REQUIRED WORK: Copy out each line exactly; pictures stay out of the copy.
● ● ● ● ●
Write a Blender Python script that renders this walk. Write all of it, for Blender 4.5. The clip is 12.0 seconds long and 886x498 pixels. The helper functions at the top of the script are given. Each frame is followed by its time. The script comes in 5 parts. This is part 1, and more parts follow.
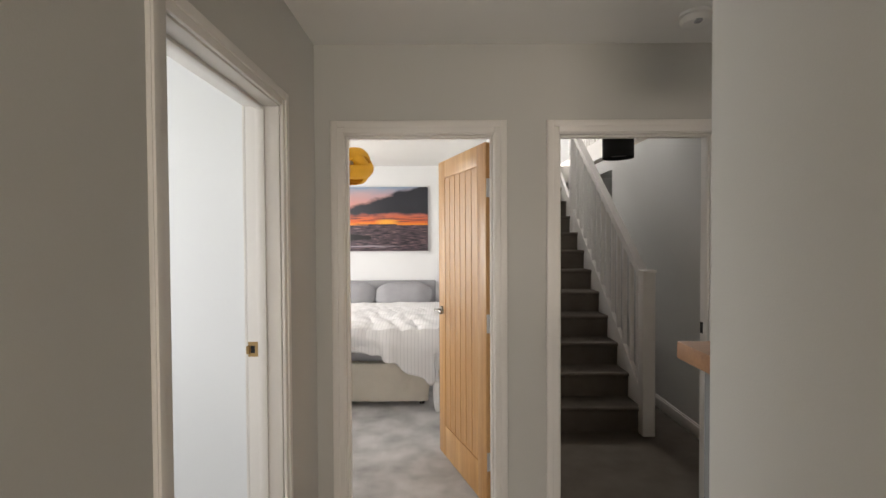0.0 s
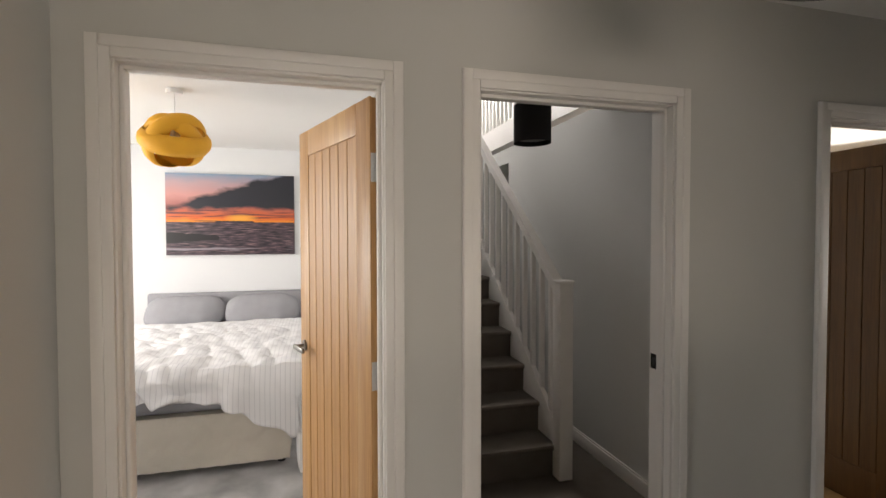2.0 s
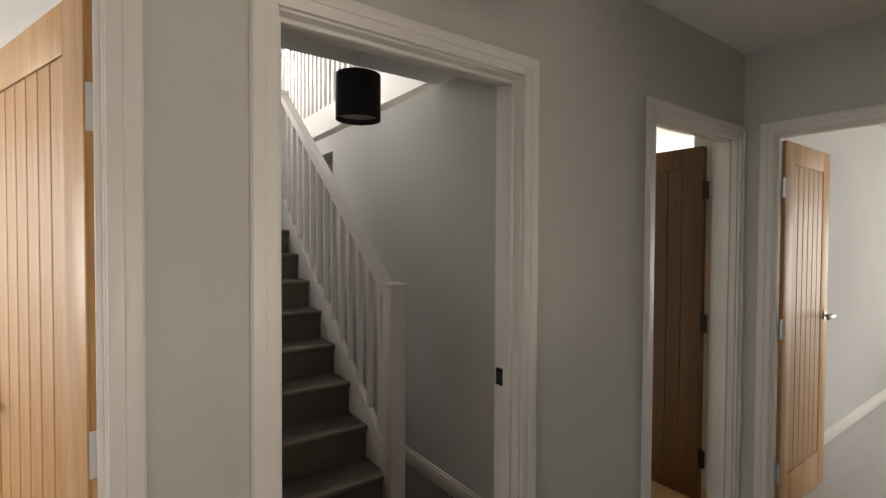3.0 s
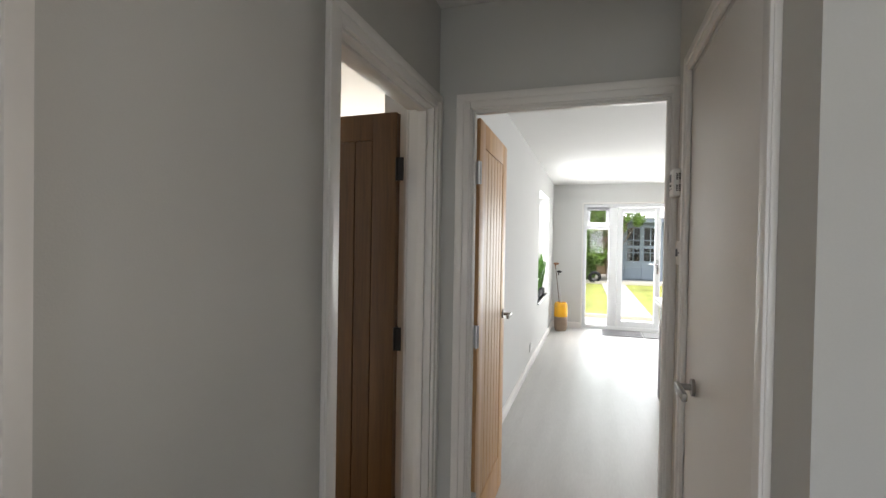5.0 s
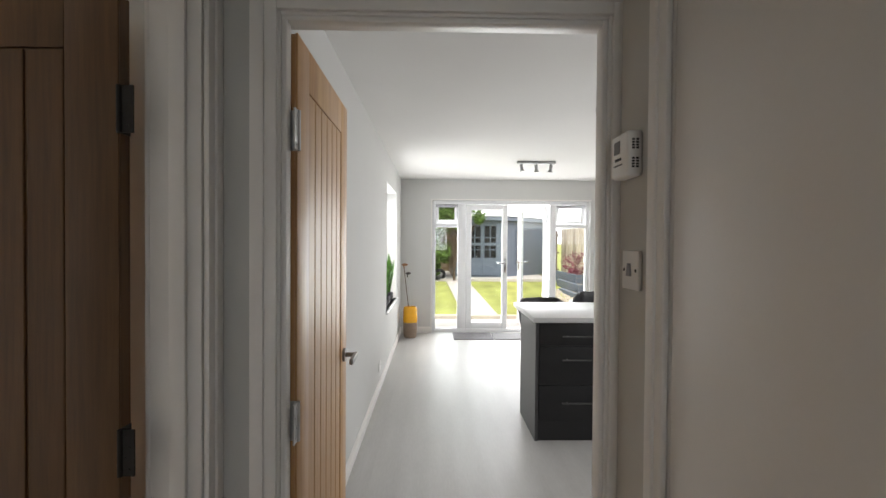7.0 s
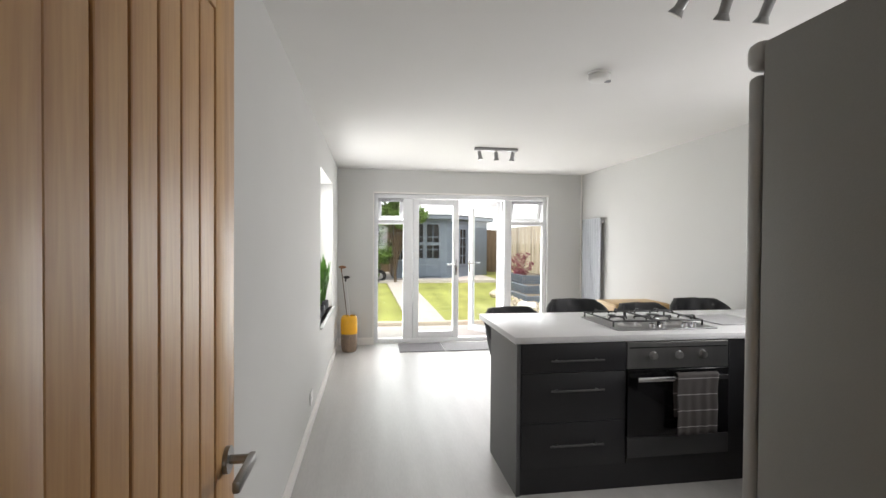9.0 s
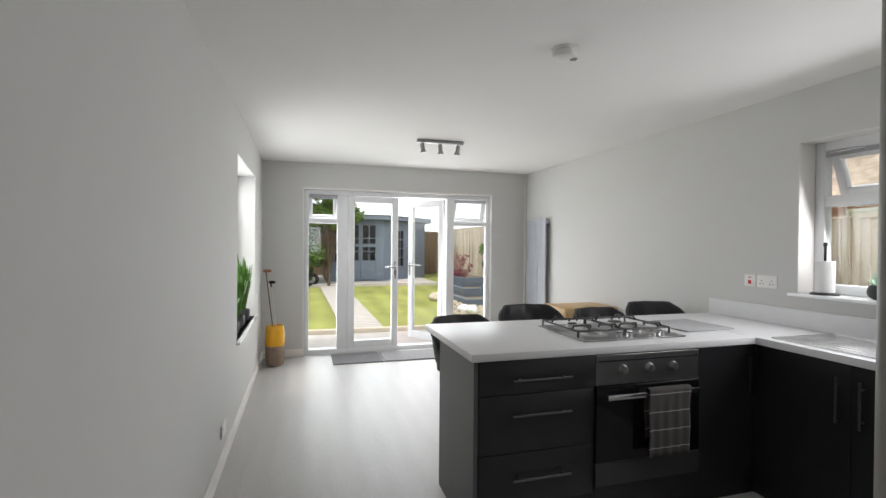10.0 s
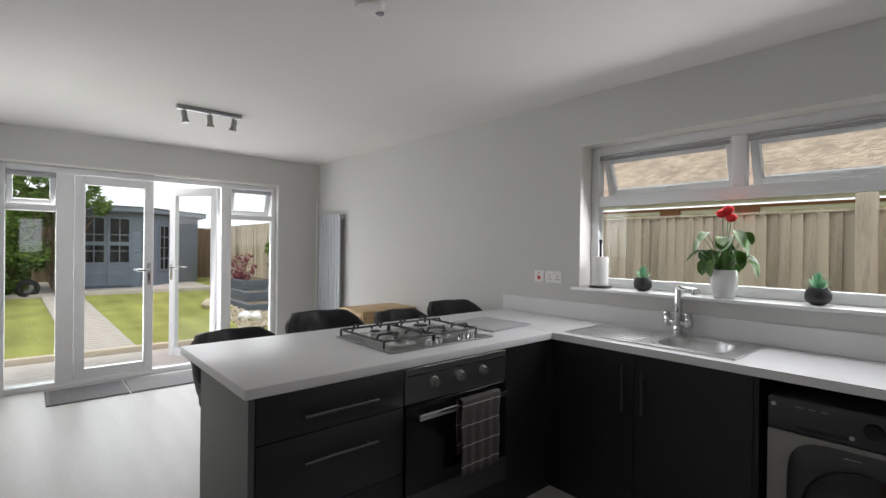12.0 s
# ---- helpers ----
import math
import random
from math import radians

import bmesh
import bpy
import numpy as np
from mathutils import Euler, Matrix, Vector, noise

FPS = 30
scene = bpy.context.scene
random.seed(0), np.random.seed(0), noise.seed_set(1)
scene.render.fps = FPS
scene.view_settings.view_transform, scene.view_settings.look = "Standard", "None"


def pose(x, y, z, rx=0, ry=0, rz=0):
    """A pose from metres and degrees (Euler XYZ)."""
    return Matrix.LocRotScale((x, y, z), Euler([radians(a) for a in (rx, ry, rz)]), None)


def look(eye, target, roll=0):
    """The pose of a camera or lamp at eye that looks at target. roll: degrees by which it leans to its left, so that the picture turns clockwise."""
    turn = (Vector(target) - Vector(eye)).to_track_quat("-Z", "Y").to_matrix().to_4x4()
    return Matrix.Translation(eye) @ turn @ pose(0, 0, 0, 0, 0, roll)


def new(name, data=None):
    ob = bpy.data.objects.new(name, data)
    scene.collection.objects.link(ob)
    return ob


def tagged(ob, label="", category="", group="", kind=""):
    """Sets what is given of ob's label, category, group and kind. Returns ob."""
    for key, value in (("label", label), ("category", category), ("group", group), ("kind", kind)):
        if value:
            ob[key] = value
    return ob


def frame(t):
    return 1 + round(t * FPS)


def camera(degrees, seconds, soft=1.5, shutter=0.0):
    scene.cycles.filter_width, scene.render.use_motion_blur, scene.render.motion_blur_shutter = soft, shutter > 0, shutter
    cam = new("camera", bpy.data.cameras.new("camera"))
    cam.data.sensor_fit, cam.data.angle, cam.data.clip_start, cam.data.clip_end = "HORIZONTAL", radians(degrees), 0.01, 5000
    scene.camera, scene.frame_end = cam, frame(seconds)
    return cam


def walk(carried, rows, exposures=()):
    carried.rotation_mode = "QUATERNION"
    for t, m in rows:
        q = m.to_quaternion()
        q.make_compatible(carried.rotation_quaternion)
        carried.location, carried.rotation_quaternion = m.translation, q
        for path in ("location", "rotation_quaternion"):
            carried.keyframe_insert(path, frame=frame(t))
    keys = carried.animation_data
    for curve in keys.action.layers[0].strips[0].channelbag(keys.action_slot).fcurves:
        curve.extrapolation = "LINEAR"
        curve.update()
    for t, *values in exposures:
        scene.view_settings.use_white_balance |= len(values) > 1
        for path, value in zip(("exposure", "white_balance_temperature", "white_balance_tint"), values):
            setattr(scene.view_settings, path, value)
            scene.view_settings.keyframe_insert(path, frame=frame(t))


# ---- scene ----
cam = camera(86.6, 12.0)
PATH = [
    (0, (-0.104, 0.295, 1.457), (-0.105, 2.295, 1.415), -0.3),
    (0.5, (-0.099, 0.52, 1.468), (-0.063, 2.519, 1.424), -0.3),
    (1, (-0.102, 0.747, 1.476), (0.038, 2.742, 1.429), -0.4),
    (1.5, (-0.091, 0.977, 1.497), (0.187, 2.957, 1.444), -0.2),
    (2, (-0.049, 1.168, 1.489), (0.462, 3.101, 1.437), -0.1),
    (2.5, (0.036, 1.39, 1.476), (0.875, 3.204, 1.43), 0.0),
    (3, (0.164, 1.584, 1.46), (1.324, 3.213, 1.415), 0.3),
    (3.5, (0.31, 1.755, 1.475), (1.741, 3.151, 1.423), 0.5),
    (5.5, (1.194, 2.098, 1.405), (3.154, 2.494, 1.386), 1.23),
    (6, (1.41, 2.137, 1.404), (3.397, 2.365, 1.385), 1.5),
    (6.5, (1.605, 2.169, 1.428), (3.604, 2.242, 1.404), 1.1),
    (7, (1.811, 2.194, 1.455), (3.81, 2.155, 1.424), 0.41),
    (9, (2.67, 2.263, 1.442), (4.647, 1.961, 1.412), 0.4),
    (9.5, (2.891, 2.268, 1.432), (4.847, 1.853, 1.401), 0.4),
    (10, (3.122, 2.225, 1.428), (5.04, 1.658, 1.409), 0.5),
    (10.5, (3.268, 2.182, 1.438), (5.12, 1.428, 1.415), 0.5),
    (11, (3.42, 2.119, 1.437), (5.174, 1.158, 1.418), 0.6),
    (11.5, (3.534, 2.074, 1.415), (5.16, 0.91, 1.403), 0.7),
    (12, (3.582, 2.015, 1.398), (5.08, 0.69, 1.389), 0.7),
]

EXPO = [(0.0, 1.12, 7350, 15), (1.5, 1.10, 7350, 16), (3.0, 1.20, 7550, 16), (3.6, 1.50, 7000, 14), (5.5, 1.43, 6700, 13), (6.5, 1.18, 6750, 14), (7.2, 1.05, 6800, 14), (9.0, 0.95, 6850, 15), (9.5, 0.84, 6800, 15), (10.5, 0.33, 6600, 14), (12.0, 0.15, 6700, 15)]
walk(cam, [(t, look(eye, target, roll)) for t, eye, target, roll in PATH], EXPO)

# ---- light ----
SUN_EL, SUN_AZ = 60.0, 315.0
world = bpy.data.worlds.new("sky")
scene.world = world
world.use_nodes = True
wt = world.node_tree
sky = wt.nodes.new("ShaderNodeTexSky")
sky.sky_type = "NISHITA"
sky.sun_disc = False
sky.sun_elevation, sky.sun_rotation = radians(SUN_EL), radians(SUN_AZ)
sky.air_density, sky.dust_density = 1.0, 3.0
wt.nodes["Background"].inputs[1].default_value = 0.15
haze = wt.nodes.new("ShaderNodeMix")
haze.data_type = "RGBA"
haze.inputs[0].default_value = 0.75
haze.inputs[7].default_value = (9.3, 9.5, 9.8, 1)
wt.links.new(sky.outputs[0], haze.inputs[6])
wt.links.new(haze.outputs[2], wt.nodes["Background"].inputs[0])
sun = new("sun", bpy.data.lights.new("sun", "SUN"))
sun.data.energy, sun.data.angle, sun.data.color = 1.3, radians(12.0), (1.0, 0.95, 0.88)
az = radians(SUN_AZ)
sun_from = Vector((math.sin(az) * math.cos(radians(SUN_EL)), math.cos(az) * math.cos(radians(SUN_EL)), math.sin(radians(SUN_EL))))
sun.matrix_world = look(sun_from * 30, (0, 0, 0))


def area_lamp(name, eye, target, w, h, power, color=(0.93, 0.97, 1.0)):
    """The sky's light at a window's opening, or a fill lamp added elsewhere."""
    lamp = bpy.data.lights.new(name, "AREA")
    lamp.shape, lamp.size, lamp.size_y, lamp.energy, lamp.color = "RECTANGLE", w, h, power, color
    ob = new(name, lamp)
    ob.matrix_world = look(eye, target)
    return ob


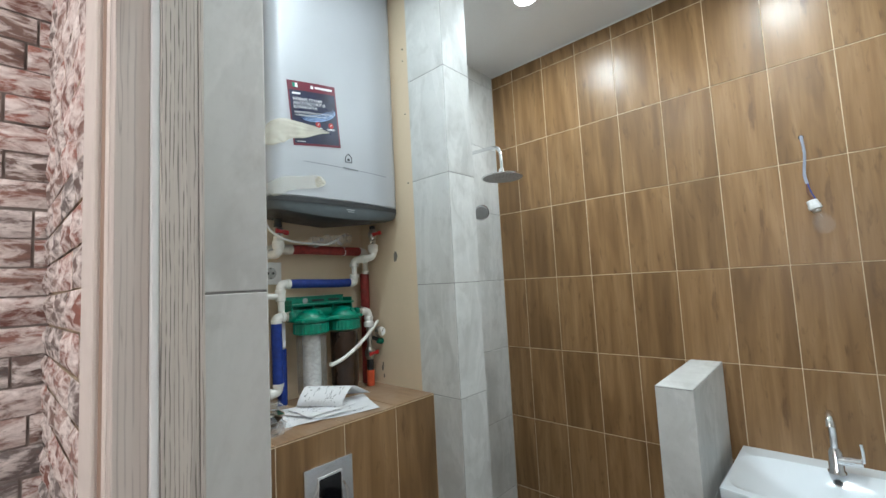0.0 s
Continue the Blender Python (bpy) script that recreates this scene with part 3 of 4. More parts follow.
● ● ● ● ●
CORRECT OUTPUT:
Write a Blender Python script that renders this walk. Write all of it, for Blender 4.5. The clip is 12.0 seconds long and 886x498 pixels. The helper functions at the top of the script are given. Each frame is followed by its time. The script comes in 5 parts. This is part 1, and more parts follow.
0.0 s
2.0 s
3.0 s
5.0 s
7.0 s
9.0 s
10.0 s
12.0 s
# ---- helpers ----
import math
import random
from math import radians

import bmesh
import bpy
import numpy as np
from mathutils import Euler, Matrix, Vector, noise

FPS = 30
scene = bpy.context.scene
random.seed(0), np.random.seed(0), noise.seed_set(1)
scene.render.fps = FPS
scene.view_settings.view_transform, scene.view_settings.look = "Standard", "None"


def pose(x, y, z, rx=0, ry=0, rz=0):
    """A pose from metres and degrees (Euler XYZ)."""
    return Matrix.LocRotScale((x, y, z), Euler([radians(a) for a in (rx, ry, rz)]), None)


def look(eye, target, roll=0):
    """The pose of a camera or lamp at eye that looks at target. roll: degrees by which it leans to its left, so that the picture turns clockwise."""
    turn = (Vector(target) - Vector(eye)).to_track_quat("-Z", "Y").to_matrix().to_4x4()
    return Matrix.Translation(eye) @ turn @ pose(0, 0, 0, 0, 0, roll)


def new(name, data=None):
    ob = bpy.data.objects.new(name, data)
    scene.collection.objects.link(ob)
    return ob


def tagged(ob, label="", category="", group="", kind=""):
    """Sets what is given of ob's label, category, group and kind. Returns ob."""
    for key, value in (("label", label), ("category", category), ("group", group), ("kind", kind)):
        if value:
            ob[key] = value
    return ob


def frame(t):
    return 1 + round(t * FPS)


def camera(degrees, seconds, soft=1.5, shutter=0.0):
    scene.cycles.filter_width, scene.render.use_motion_blur, scene.render.motion_blur_shutter = soft, shutter > 0, shutter
    cam = new("camera", bpy.data.cameras.new("camera"))
    cam.data.sensor_fit, cam.data.angle, cam.data.clip_start, cam.data.clip_end = "HORIZONTAL", radians(degrees), 0.01, 5000
    scene.camera, scene.frame_end = cam, frame(seconds)
    return cam


def walk(carried, rows, exposures=()):
    carried.rotation_mode = "QUATERNION"
    for t, m in rows:
        q = m.to_quaternion()
        q.make_compatible(carried.rotation_quaternion)
        carried.location, carried.rotation_quaternion = m.translation, q
        for path in ("location", "rotation_quaternion"):
            carried.keyframe_insert(path, frame=frame(t))
    keys = carried.animation_data
    for curve in keys.action.layers[0].strips[0].channelbag(keys.action_slot).fcurves:
        curve.extrapolation = "LINEAR"
        curve.update()
    for t, *values in exposures:
        scene.view_settings.use_white_balance |= len(values) > 1
        for path, value in zip(("exposure", "white_balance_temperature", "white_balance_tint"), values):
            setattr(scene.view_settings, path, value)
            scene.view_settings.keyframe_insert(path, frame=frame(t))


# ---- scene ----
cam = camera(86.6, 12.0)
PATH = [
    (0, (-0.104, 0.295, 1.457), (-0.105, 2.295, 1.415), -0.3),
    (0.5, (-0.099, 0.52, 1.468), (-0.063, 2.519, 1.424), -0.3),
    (1, (-0.102, 0.747, 1.476), (0.038, 2.742, 1.429), -0.4),
    (1.5, (-0.091, 0.977, 1.497), (0.187, 2.957, 1.444), -0.2),
    (2, (-0.049, 1.168, 1.489), (0.462, 3.101, 1.437), -0.1),
    (2.5, (0.036, 1.39, 1.476), (0.875, 3.204, 1.43), 0.0),
    (3, (0.164, 1.584, 1.46), (1.324, 3.213, 1.415), 0.3),
    (3.5, (0.31, 1.755, 1.475), (1.741, 3.151, 1.423), 0.5),
    (5.5, (1.194, 2.098, 1.405), (3.154, 2.494, 1.386), 1.23),
    (6, (1.41, 2.137, 1.404), (3.397, 2.365, 1.385), 1.5),
    (6.5, (1.605, 2.169, 1.428), (3.604, 2.242, 1.404), 1.1),
    (7, (1.811, 2.194, 1.455), (3.81, 2.155, 1.424), 0.41),
    (9, (2.67, 2.263, 1.442), (4.647, 1.961, 1.412), 0.4),
    (9.5, (2.891, 2.268, 1.432), (4.847, 1.853, 1.401), 0.4),
    (10, (3.122, 2.225, 1.428), (5.04, 1.658, 1.409), 0.5),
    (10.5, (3.268, 2.182, 1.438), (5.12, 1.428, 1.415), 0.5),
    (11, (3.42, 2.119, 1.437), (5.174, 1.158, 1.418), 0.6),
    (11.5, (3.534, 2.074, 1.415), (5.16, 0.91, 1.403), 0.7),
    (12, (3.582, 2.015, 1.398), (5.08, 0.69, 1.389), 0.7),
]

EXPO = [(0.0, 1.12, 7350, 15), (1.5, 1.10, 7350, 16), (3.0, 1.20, 7550, 16), (3.6, 1.50, 7000, 14), (5.5, 1.43, 6700, 13), (6.5, 1.18, 6750, 14), (7.2, 1.05, 6800, 14), (9.0, 0.95, 6850, 15), (9.5, 0.84, 6800, 15), (10.5, 0.33, 6600, 14), (12.0, 0.15, 6700, 15)]
walk(cam, [(t, look(eye, target, roll)) for t, eye, target, roll in PATH], EXPO)

# ---- light ----
SUN_EL, SUN_AZ = 60.0, 315.0
world = bpy.data.worlds.new("sky")
scene.world = world
world.use_nodes = True
wt = world.node_tree
sky = wt.nodes.new("ShaderNodeTexSky")
sky.sky_type = "NISHITA"
sky.sun_disc = False
sky.sun_elevation, sky.sun_rotation = radians(SUN_EL), radians(SUN_AZ)
sky.air_density, sky.dust_density = 1.0, 3.0
wt.nodes["Background"].inputs[1].default_value = 0.15
haze = wt.nodes.new("ShaderNodeMix")
haze.data_type = "RGBA"
haze.inputs[0].default_value = 0.75
haze.inputs[7].default_value = (9.3, 9.5, 9.8, 1)
wt.links.new(sky.outputs[0], haze.inputs[6])
wt.links.new(haze.outputs[2], wt.nodes["Background"].inputs[0])
sun = new("sun", bpy.data.lights.new("sun", "SUN"))
sun.data.energy, sun.data.angle, sun.data.color = 1.3, radians(12.0), (1.0, 0.95, 0.88)
az = radians(SUN_AZ)
sun_from = Vector((math.sin(az) * math.cos(radians(SUN_EL)), math.cos(az) * math.cos(radians(SUN_EL)), math.sin(radians(SUN_EL))))
sun.matrix_world = look(sun_from * 30, (0, 0, 0))


def area_lamp(name, eye, target, w, h, power, color=(0.93, 0.97, 1.0)):
    """The sky's light at a window's opening, or a fill lamp added elsewhere."""
    lamp = bpy.data.lights.new(name, "AREA")
    lamp.shape, lamp.size, lamp.size_y, lamp.energy, lamp.color = "RECTANGLE", w, h, power, color
    ob = new(name, lamp)
    ob.matrix_world = look(eye, target)
    return ob


0.0 s
Continue the Blender Python (bpy) script that recreates this scene with part 3 of 4. More parts follow.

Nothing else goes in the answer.